- **EXERCISE INSTRUCTIONS**: Please write out the material below exactly as given.

- **PROVIDED MATERIAL**:

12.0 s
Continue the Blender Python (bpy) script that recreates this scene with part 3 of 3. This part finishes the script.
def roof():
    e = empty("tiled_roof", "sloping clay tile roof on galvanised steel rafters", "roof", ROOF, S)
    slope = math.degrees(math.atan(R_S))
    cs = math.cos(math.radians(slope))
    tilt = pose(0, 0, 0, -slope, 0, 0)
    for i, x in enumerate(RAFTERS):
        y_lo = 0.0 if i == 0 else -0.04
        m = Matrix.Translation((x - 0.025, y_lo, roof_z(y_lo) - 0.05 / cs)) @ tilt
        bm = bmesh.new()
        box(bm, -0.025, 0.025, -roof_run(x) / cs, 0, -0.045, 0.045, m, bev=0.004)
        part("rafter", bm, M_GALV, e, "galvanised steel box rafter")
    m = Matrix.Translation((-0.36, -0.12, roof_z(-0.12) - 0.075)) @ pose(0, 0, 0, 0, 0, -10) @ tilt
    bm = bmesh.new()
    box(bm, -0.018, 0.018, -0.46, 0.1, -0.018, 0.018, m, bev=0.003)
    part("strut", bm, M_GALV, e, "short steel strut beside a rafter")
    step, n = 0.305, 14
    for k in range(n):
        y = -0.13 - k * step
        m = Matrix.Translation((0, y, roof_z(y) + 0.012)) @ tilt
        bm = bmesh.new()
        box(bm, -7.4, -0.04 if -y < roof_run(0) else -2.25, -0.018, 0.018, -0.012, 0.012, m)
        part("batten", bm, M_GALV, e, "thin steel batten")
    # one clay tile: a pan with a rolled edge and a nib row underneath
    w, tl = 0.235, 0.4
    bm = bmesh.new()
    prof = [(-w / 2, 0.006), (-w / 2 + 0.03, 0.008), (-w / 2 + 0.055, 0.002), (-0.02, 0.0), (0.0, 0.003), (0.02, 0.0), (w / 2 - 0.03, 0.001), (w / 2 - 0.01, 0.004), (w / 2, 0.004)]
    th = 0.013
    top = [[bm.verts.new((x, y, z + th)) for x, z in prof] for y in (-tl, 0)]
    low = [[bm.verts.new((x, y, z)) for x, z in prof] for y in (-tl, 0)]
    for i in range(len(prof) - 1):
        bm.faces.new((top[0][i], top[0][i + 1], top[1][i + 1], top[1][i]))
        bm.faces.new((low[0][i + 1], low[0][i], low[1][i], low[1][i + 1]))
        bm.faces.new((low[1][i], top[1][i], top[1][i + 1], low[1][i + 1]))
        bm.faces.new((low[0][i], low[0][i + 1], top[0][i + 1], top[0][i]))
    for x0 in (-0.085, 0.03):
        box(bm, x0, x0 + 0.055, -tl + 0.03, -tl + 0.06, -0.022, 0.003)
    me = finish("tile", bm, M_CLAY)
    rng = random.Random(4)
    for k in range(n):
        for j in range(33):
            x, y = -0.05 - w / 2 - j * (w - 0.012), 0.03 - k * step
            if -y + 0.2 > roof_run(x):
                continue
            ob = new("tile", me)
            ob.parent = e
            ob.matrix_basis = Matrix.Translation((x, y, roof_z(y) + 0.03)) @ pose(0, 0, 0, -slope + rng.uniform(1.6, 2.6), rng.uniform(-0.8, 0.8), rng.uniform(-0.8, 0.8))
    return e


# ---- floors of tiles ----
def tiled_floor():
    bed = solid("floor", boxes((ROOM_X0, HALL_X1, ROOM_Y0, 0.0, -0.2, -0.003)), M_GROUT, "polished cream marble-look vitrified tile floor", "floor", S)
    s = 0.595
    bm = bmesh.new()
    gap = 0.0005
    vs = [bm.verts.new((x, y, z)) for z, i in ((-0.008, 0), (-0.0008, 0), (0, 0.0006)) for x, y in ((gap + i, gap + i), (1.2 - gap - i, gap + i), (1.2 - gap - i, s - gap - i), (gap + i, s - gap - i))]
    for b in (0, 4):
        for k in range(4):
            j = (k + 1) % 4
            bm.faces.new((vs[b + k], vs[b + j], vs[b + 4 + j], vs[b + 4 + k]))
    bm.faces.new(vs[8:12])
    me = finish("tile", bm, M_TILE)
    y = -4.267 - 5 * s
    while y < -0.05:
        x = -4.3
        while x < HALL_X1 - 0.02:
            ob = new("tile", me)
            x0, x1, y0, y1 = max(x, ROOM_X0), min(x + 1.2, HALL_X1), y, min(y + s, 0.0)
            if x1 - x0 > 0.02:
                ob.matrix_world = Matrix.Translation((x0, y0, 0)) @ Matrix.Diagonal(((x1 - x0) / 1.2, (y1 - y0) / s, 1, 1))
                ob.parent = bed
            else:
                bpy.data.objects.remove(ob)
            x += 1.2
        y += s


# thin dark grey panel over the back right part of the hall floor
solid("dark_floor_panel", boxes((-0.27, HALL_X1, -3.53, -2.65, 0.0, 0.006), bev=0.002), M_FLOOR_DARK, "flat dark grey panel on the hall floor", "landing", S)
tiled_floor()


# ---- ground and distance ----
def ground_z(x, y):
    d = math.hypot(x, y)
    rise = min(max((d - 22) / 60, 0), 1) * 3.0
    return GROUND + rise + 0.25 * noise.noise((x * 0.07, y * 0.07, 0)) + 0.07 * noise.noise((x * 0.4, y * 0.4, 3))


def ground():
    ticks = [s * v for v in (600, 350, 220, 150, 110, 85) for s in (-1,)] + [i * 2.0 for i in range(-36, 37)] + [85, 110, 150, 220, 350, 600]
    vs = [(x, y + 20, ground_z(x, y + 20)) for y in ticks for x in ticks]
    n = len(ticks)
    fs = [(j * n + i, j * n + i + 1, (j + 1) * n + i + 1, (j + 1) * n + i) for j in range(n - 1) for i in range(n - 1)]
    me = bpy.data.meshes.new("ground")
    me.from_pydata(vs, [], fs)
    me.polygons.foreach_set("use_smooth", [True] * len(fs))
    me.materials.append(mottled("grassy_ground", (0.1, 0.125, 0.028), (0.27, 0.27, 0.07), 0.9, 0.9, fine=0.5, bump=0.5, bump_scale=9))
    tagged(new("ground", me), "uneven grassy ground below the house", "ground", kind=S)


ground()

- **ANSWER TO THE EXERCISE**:
12.0 s
Continue the Blender Python (bpy) script that recreates this scene with part 3 of 3. This part finishes the script.
def roof():
    e = empty("tiled_roof", "sloping clay tile roof on galvanised steel rafters", "roof", ROOF, S)
    slope = math.degrees(math.atan(R_S))
    cs = math.cos(math.radians(slope))
    tilt = pose(0, 0, 0, -slope, 0, 0)
    for i, x in enumerate(RAFTERS):
        y_lo = 0.0 if i == 0 else -0.04
        m = Matrix.Translation((x - 0.025, y_lo, roof_z(y_lo) - 0.05 / cs)) @ tilt
        bm = bmesh.new()
        box(bm, -0.025, 0.025, -roof_run(x) / cs, 0, -0.045, 0.045, m, bev=0.004)
        part("rafter", bm, M_GALV, e, "galvanised steel box rafter")
    m = Matrix.Translation((-0.36, -0.12, roof_z(-0.12) - 0.075)) @ pose(0, 0, 0, 0, 0, -10) @ tilt
    bm = bmesh.new()
    box(bm, -0.018, 0.018, -0.46, 0.1, -0.018, 0.018, m, bev=0.003)
    part("strut", bm, M_GALV, e, "short steel strut beside a rafter")
    step, n = 0.305, 14
    for k in range(n):
        y = -0.13 - k * step
        m = Matrix.Translation((0, y, roof_z(y) + 0.012)) @ tilt
        bm = bmesh.new()
        box(bm, -7.4, -0.04 if -y < roof_run(0) else -2.25, -0.018, 0.018, -0.012, 0.012, m)
        part("batten", bm, M_GALV, e, "thin steel batten")
    # one clay tile: a pan with a rolled edge and a nib row underneath
    w, tl = 0.235, 0.4
    bm = bmesh.new()
    prof = [(-w / 2, 0.006), (-w / 2 + 0.03, 0.008), (-w / 2 + 0.055, 0.002), (-0.02, 0.0), (0.0, 0.003), (0.02, 0.0), (w / 2 - 0.03, 0.001), (w / 2 - 0.01, 0.004), (w / 2, 0.004)]
    th = 0.013
    top = [[bm.verts.new((x, y, z + th)) for x, z in prof] for y in (-tl, 0)]
    low = [[bm.verts.new((x, y, z)) for x, z in prof] for y in (-tl, 0)]
    for i in range(len(prof) - 1):
        bm.faces.new((top[0][i], top[0][i + 1], top[1][i + 1], top[1][i]))
        bm.faces.new((low[0][i + 1], low[0][i], low[1][i], low[1][i + 1]))
        bm.faces.new((low[1][i], top[1][i], top[1][i + 1], low[1][i + 1]))
        bm.faces.new((low[0][i], low[0][i + 1], top[0][i + 1], top[0][i]))
    for x0 in (-0.085, 0.03):
        box(bm, x0, x0 + 0.055, -tl + 0.03, -tl + 0.06, -0.022, 0.003)
    me = finish("tile", bm, M_CLAY)
    rng = random.Random(4)
    for k in range(n):
        for j in range(33):
            x, y = -0.05 - w / 2 - j * (w - 0.012), 0.03 - k * step
            if -y + 0.2 > roof_run(x):
                continue
            ob = new("tile", me)
            ob.parent = e
            ob.matrix_basis = Matrix.Translation((x, y, roof_z(y) + 0.03)) @ pose(0, 0, 0, -slope + rng.uniform(1.6, 2.6), rng.uniform(-0.8, 0.8), rng.uniform(-0.8, 0.8))
    return e


# ---- floors of tiles ----
def tiled_floor():
    bed = solid("floor", boxes((ROOM_X0, HALL_X1, ROOM_Y0, 0.0, -0.2, -0.003)), M_GROUT, "polished cream marble-look vitrified tile floor", "floor", S)
    s = 0.595
    bm = bmesh.new()
    gap = 0.0005
    vs = [bm.verts.new((x, y, z)) for z, i in ((-0.008, 0), (-0.0008, 0), (0, 0.0006)) for x, y in ((gap + i, gap + i), (1.2 - gap - i, gap + i), (1.2 - gap - i, s - gap - i), (gap + i, s - gap - i))]
    for b in (0, 4):
        for k in range(4):
            j = (k + 1) % 4
            bm.faces.new((vs[b + k], vs[b + j], vs[b + 4 + j], vs[b + 4 + k]))
    bm.faces.new(vs[8:12])
    me = finish("tile", bm, M_TILE)
    y = -4.267 - 5 * s
    while y < -0.05:
        x = -4.3
        while x < HALL_X1 - 0.02:
            ob = new("tile", me)
            x0, x1, y0, y1 = max(x, ROOM_X0), min(x + 1.2, HALL_X1), y, min(y + s, 0.0)
            if x1 - x0 > 0.02:
                ob.matrix_world = Matrix.Translation((x0, y0, 0)) @ Matrix.Diagonal(((x1 - x0) / 1.2, (y1 - y0) / s, 1, 1))
                ob.parent = bed
            else:
                bpy.data.objects.remove(ob)
            x += 1.2
        y += s


# thin dark grey panel over the back right part of the hall floor
solid("dark_floor_panel", boxes((-0.27, HALL_X1, -3.53, -2.65, 0.0, 0.006), bev=0.002), M_FLOOR_DARK, "flat dark grey panel on the hall floor", "landing", S)
tiled_floor()


# ---- ground and distance ----
def ground_z(x, y):
    d = math.hypot(x, y)
    rise = min(max((d - 22) / 60, 0), 1) * 3.0
    return GROUND + rise + 0.25 * noise.noise((x * 0.07, y * 0.07, 0)) + 0.07 * noise.noise((x * 0.4, y * 0.4, 3))


def ground():
    ticks = [s * v for v in (600, 350, 220, 150, 110, 85) for s in (-1,)] + [i * 2.0 for i in range(-36, 37)] + [85, 110, 150, 220, 350, 600]
    vs = [(x, y + 20, ground_z(x, y + 20)) for y in ticks for x in ticks]
    n = len(ticks)
    fs = [(j * n + i, j * n + i + 1, (j + 1) * n + i + 1, (j + 1) * n + i) for j in range(n - 1) for i in range(n - 1)]
    me = bpy.data.meshes.new("ground")
    me.from_pydata(vs, [], fs)
    me.polygons.foreach_set("use_smooth", [True] * len(fs))
    me.materials.append(mottled("grassy_ground", (0.1, 0.125, 0.028), (0.27, 0.27, 0.07), 0.9, 0.9, fine=0.5, bump=0.5, bump_scale=9))
    tagged(new("ground", me), "uneven grassy ground below the house", "ground", kind=S)


ground()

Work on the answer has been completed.